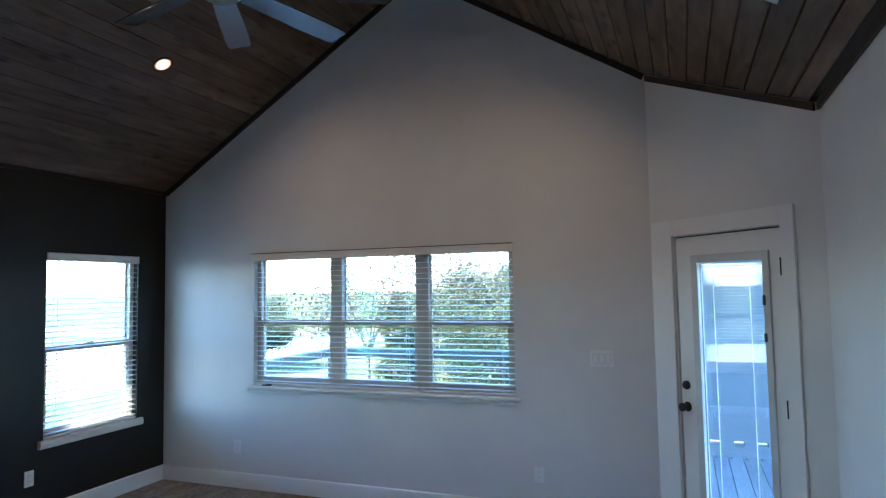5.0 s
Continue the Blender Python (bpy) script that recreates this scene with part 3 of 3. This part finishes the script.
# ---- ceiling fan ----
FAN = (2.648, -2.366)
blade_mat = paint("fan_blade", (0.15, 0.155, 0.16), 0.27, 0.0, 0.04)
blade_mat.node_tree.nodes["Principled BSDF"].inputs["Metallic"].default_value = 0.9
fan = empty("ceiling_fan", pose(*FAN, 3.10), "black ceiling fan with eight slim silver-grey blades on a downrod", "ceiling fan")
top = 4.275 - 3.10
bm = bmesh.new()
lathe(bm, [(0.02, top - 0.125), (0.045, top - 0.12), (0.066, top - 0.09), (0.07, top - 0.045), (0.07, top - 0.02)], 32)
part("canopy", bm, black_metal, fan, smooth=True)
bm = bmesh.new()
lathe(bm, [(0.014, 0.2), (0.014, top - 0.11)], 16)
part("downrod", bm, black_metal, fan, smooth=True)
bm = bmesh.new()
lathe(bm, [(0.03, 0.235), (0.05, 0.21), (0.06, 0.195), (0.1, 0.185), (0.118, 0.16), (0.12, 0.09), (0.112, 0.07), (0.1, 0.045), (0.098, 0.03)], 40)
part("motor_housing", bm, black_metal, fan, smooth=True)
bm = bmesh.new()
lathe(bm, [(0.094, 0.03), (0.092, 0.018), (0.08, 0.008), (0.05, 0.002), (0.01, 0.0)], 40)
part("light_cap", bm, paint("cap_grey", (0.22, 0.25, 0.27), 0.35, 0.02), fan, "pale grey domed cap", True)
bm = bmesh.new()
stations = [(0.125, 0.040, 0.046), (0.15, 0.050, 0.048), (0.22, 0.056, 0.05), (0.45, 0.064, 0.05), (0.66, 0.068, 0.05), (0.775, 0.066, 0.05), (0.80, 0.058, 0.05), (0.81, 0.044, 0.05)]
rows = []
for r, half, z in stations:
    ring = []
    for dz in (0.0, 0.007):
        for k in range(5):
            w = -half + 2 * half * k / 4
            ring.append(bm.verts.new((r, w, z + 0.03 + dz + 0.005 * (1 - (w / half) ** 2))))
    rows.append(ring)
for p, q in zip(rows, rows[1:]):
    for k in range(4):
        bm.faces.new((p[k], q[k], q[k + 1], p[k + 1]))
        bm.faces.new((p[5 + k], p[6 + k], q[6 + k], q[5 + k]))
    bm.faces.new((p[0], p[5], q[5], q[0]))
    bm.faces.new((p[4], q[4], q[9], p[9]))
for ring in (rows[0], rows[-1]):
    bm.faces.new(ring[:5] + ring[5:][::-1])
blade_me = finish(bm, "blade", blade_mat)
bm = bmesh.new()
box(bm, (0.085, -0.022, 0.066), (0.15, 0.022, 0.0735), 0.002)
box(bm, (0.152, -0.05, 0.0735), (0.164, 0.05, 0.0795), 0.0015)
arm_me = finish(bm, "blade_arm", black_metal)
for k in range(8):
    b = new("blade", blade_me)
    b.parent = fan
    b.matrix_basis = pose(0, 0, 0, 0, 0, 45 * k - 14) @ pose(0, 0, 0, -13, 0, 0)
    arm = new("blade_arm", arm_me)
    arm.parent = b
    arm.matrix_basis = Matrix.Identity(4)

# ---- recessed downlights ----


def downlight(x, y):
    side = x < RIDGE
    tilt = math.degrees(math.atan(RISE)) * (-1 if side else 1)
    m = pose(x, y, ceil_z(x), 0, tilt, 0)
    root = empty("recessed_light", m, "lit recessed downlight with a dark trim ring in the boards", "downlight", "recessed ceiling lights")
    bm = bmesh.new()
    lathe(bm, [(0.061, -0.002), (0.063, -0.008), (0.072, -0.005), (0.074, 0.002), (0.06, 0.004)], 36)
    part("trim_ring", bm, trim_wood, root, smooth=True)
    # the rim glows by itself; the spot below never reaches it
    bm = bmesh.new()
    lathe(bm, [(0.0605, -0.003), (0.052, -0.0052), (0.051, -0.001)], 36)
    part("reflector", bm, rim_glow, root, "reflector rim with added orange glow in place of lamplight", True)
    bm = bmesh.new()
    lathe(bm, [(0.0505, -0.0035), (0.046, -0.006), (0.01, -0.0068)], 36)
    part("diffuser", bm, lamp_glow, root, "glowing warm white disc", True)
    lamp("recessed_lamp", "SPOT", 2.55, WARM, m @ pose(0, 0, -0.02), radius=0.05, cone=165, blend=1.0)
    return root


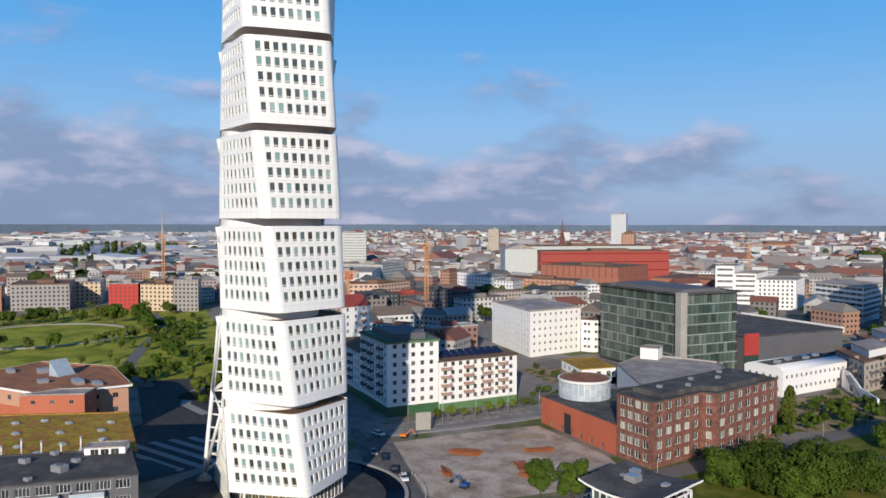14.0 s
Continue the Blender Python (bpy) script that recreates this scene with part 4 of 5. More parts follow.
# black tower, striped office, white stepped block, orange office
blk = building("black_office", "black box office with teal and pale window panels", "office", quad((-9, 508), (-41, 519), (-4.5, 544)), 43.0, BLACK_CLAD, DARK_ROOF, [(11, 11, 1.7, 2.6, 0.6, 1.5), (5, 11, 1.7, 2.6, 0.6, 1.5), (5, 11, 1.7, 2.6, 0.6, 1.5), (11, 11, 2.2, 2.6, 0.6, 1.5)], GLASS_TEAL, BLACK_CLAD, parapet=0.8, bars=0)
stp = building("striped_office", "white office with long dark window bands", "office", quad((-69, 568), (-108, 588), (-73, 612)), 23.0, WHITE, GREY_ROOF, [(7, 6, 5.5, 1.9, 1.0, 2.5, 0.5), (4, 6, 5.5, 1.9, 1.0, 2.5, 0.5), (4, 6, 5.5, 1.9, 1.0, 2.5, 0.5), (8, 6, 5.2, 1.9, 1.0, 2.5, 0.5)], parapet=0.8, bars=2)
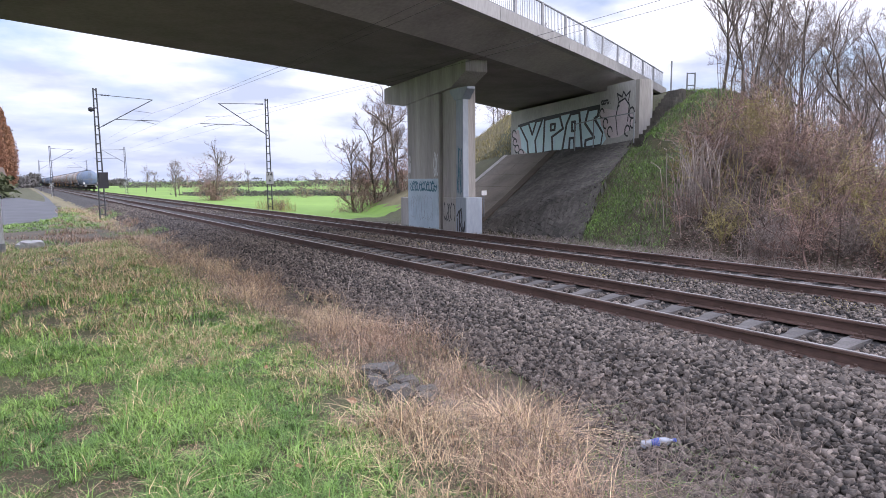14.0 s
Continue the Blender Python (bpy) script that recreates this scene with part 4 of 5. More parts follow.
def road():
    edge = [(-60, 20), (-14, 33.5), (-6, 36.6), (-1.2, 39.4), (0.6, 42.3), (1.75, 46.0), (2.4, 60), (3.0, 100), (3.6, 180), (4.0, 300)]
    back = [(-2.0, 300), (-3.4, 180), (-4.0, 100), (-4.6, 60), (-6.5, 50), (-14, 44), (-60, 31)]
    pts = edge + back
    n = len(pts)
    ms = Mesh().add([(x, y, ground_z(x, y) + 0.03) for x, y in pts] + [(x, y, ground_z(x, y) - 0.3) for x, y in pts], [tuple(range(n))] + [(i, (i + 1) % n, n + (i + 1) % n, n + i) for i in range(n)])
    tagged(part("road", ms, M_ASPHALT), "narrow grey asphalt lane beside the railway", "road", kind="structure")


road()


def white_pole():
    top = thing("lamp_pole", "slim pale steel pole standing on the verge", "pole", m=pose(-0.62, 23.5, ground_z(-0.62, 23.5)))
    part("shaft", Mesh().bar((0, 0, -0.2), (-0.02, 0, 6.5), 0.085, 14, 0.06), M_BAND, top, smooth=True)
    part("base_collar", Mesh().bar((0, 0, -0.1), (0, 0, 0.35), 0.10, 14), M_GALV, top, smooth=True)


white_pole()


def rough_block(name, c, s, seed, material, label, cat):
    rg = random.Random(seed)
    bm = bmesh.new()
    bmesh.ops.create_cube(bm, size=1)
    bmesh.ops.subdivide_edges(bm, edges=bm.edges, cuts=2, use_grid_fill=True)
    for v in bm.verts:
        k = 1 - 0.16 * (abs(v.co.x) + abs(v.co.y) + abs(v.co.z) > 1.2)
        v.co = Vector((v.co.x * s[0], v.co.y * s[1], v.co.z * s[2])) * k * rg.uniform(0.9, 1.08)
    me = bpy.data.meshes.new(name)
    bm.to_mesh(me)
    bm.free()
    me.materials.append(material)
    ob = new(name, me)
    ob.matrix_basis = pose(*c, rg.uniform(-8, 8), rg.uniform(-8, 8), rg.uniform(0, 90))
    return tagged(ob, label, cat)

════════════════

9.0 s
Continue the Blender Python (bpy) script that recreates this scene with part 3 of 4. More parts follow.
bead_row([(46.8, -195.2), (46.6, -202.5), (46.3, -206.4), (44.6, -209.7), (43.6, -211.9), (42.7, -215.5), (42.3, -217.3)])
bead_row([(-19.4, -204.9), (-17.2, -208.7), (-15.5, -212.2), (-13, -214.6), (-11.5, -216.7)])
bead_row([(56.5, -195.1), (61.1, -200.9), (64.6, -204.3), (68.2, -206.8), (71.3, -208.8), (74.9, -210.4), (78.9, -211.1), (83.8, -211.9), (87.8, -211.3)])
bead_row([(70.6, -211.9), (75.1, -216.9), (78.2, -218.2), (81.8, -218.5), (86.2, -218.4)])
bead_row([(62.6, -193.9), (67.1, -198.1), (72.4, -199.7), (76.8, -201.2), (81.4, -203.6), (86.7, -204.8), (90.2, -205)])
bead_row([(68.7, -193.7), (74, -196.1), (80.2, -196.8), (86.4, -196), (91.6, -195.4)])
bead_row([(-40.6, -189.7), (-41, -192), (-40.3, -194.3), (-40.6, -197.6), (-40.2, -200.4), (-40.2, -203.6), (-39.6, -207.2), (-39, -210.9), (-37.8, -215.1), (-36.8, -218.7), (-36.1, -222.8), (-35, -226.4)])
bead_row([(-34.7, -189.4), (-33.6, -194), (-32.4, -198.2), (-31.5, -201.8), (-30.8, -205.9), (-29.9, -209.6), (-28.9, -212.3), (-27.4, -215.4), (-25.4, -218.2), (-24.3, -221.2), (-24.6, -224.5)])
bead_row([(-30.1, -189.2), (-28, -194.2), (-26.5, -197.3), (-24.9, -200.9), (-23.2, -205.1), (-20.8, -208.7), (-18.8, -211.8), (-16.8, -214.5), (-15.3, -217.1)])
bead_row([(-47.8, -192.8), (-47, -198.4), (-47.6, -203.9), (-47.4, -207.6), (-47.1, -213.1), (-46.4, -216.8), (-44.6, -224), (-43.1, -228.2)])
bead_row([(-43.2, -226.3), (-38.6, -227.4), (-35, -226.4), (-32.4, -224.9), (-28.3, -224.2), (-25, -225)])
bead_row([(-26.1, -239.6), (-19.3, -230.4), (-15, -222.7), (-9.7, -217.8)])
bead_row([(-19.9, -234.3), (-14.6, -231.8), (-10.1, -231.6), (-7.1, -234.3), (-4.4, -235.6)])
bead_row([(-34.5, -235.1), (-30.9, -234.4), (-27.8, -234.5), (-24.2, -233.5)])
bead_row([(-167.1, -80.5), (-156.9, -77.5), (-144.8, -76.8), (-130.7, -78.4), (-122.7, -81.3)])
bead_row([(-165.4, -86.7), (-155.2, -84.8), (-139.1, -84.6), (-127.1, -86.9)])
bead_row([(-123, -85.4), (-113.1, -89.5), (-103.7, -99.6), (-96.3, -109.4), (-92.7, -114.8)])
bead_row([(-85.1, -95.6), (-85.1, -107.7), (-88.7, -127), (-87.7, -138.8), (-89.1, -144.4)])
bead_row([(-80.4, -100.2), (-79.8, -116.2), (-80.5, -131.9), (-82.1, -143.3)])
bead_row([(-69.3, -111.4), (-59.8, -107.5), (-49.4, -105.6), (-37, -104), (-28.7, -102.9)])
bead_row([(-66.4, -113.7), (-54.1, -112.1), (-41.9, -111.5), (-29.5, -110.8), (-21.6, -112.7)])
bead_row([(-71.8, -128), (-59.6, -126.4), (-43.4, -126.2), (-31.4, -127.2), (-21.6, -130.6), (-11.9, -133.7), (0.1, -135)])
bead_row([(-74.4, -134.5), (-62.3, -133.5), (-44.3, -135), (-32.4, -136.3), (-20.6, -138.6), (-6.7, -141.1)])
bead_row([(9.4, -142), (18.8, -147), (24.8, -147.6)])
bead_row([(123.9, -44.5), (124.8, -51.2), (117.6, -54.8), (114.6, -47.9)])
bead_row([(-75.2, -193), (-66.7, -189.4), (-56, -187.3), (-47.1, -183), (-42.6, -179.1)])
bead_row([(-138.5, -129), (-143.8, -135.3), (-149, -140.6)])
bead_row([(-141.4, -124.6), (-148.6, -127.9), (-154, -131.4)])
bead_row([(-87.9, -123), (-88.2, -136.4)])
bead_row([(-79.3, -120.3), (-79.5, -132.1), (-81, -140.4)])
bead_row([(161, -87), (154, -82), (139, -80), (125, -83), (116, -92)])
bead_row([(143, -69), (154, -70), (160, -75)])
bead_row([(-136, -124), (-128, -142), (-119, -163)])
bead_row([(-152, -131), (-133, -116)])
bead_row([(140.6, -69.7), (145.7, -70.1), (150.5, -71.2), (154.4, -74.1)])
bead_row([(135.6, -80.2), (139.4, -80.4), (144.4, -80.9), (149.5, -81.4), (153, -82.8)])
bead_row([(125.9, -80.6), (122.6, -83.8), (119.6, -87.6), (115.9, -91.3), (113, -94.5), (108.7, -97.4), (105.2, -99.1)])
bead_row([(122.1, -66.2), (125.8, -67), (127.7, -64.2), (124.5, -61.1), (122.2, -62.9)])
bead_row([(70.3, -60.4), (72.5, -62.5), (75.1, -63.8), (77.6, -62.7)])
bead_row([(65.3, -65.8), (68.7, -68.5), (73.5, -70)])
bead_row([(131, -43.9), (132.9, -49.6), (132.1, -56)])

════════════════

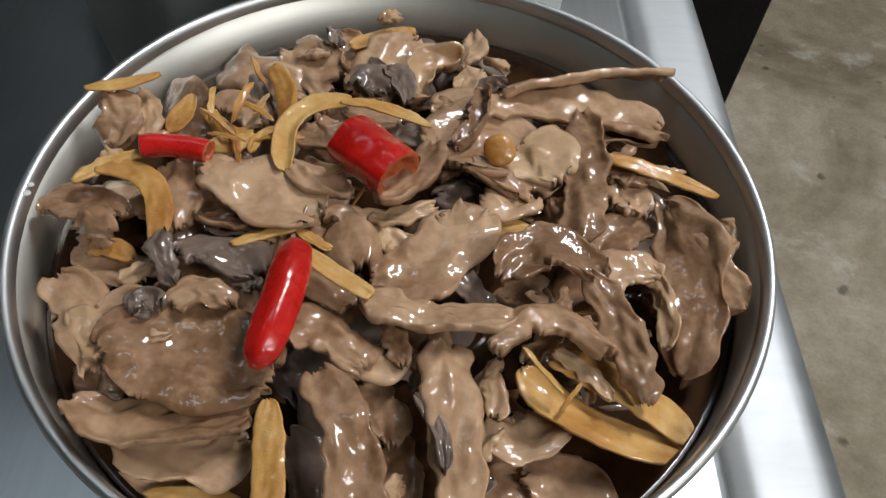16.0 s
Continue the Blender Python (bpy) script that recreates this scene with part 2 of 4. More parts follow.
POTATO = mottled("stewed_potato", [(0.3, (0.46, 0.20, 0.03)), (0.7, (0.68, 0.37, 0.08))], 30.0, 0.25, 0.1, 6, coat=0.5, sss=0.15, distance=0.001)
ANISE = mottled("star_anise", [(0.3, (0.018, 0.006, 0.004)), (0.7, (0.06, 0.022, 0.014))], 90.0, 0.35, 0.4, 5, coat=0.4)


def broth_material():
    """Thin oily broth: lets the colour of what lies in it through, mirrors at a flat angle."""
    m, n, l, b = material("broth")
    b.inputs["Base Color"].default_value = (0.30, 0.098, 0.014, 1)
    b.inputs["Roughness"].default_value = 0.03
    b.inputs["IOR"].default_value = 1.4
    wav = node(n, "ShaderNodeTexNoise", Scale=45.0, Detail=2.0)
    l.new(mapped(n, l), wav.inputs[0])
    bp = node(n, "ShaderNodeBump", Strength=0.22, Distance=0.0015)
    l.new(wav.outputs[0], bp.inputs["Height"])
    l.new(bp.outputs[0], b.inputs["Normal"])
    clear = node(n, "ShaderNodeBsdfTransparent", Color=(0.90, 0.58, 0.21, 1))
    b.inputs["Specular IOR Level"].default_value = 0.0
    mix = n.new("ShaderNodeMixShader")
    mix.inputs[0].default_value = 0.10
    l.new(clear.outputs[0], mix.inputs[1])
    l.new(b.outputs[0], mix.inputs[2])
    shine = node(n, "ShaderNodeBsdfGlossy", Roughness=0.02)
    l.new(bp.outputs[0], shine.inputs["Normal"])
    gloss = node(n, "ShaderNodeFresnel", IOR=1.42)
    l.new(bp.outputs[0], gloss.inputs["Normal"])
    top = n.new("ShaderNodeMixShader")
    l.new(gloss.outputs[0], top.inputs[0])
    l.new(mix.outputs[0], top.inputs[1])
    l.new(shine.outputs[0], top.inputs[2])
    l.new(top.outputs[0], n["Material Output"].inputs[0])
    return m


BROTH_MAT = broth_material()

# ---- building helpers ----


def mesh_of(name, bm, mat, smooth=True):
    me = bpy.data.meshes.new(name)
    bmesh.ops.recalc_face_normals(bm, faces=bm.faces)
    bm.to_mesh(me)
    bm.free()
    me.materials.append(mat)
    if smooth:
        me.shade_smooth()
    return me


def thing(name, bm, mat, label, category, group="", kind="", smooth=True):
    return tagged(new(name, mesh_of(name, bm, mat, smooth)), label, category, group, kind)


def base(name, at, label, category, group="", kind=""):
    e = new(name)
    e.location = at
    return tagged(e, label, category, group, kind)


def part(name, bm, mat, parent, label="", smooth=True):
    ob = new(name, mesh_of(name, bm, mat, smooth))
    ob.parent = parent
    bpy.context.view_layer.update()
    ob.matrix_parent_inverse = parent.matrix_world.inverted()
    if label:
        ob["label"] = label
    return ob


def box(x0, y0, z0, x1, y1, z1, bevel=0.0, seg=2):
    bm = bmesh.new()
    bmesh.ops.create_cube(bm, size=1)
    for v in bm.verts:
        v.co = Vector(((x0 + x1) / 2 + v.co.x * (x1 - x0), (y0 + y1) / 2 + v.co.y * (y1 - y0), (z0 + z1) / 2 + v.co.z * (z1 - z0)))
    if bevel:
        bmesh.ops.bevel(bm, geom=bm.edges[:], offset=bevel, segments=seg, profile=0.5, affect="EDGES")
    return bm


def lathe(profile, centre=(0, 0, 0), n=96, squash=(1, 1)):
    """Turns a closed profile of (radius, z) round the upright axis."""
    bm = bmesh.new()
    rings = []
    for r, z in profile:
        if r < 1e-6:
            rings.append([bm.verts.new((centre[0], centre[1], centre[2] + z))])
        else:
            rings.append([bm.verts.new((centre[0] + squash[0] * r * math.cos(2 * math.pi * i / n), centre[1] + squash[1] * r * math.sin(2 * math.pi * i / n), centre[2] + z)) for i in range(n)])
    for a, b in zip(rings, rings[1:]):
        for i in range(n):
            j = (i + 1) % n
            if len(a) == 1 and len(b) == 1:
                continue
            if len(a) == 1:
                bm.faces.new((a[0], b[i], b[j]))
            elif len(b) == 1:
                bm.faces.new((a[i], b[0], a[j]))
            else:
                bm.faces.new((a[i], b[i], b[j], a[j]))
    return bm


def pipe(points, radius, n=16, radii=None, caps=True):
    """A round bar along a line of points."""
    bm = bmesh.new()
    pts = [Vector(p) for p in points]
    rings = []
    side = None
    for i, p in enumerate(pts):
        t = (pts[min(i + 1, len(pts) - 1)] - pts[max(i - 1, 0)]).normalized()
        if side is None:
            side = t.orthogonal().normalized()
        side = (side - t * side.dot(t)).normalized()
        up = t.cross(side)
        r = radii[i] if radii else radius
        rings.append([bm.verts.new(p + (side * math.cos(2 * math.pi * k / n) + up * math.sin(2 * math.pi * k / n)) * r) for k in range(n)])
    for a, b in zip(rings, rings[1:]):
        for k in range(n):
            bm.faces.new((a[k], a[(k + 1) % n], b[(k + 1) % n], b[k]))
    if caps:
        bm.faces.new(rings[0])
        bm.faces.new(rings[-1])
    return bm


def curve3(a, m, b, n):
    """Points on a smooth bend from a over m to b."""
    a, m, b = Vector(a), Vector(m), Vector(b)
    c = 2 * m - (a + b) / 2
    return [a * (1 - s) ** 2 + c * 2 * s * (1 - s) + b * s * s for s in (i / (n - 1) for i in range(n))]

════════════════

WHAT YOU ARE ASKED TO DO:
Which lines contain "parts"? Show each of them.

THE SOLUTION:
Continue the Blender Python (bpy) script that recreates this scene with part 4 of 5. More parts follow.
Continue the Blender Python (bpy) script that recreates this scene with part 4 of 5. More parts follow.
Continue the Blender Python (bpy) script that recreates this scene with part 3 of 4. More parts follow.
Continue the Blender Python (bpy) script that recreates this scene with part 2 of 4. More parts follow.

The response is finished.